From the WSJ Real Estate Archives

Office, Apartment Rentals
Seem Set to Grow More

by Michael Corkery
From The Wall Street Journal Online
January 03, 2006

The office-leasing and rental-apartment markets, two of the real-estate sectors hardest hit in the downturn of the past few years, are poised for continued growth in 2006 following moderate gains this year, according to a new study by real-estate investment brokerage firm Marcus & Millichap.

The study predicts increases in occupancy and rent in the office market next year, as moderate job growth is expected to create demand for more space. The rental apartment market is forecast to continue its recent gains.
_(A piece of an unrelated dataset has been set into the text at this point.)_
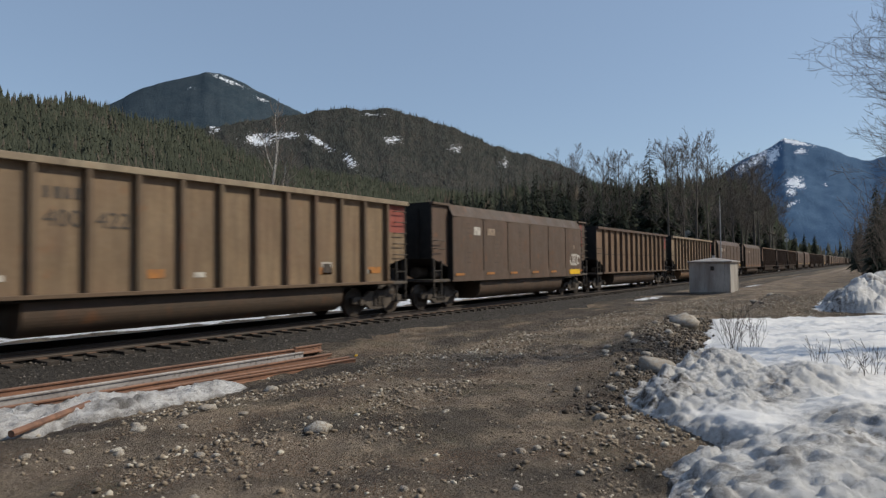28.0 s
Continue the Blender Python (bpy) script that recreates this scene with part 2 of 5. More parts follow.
RAILHEAD = plain("polished_rail_head", (0.20, 0.19, 0.18), (0.13, 0.12, 0.11), 3.0, 0.45, 0.7, 0.1, 0.002)
TIE = plain("creosoted_timber", (0.034, 0.028, 0.024), (0.066, 0.054, 0.045), 5.0, 0.9, 0, 0.5, 0.01, shift=True)
STONE = stone_mat()
BALLAST = gravel_mat("ballast_stone", (0.024, 0.022, 0.020), (0.085, 0.075, 0.067), (0.20, 0.18, 0.165))
PEBBLES = gravel_mat("road_pebbles", (0.16, 0.125, 0.09), (0.36, 0.295, 0.22), (0.60, 0.55, 0.46))
BALLASTBED = plain("ballast_bed", (0.026, 0.024, 0.022), (0.070, 0.062, 0.056), 14.0, 0.95, 0, 0.9, 0.04)
HILL_NEAR = hill_mat("near_hillside", (0.072, 0.066, 0.046), (0.11, 0.088, 0.064))
HILL_MID = hill_mat("far_wooded_ridge", (0.060, 0.062, 0.056), (0.084, 0.076, 0.066), 0.07)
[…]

The report -- which ranks 42 U.S. markets in terms of the health of several indicators including rent growth, vacancy, construction and absorption -- ranks the New York City office market at the top of its list in 2006.

In the office sector, the report forecasts that effective rents -- rents that landlords actually collect, not the asking price -- will grow on average nationally by 4%. Office vacancies are predicted to drop to 13.7% by the end of 2006 from a projected fourth-quarter national vacancy rate of around 15%. Marcus & Millichap predicts New York will have the U.S.'s lowest vacancy level next year, at 8.7%.

There also could be a few surprises in store for the office market, says Hessam Nadji, a managing director and chief marketing officer at Marcus & Millichap, Encino, Calif.

For the first time since the tech-industry crash in 2001, an office market in California's Bay Area has reached the top 10. Oakland ranks ninth on the list; Mr. Nadji says Oakland's office market has recovered faster than the San Francisco and San Jose markets that overheated during the dot-com boom and then suffered during the bust.

Fort Lauderdale, Fla., experienced the biggest slip in the office-market rankings, falling five spots to No. 6. Mr. Nadji says years of strong economic growth in that city spurred office construction, increasing supply.

For the past 18 months, the rental-apartment market has been steadily climbing out of a slump that began in 2001. Marcus & Millichap expects the recovery to continue in 2006 because of modest employment gains in some cities, the high cost of homeownership and the reduction in the rental supply due to the conversion of apartments into condos. As a result, the study predicts that in 2006, the apartment market will show "the healthiest effective rent growth since the market peak of 2000."

Leading the firm's 2006 rankings of apartment markets are Orange County, Calif.; Fort Lauderdale; Las Vegas; San Diego; and New York City.

Fort Lauderdale gained markedly in the apartment market, rising six places in the study's ranks to No. 2. That improvement is largely the result of condo conversions which have winnowed the rental supply, Mr. Nadji says. Conversions are a major driver behind the firm's predictions for positive fundamentals in the apartment markets in New York, Las Vegas and West Palm Beach, Fla.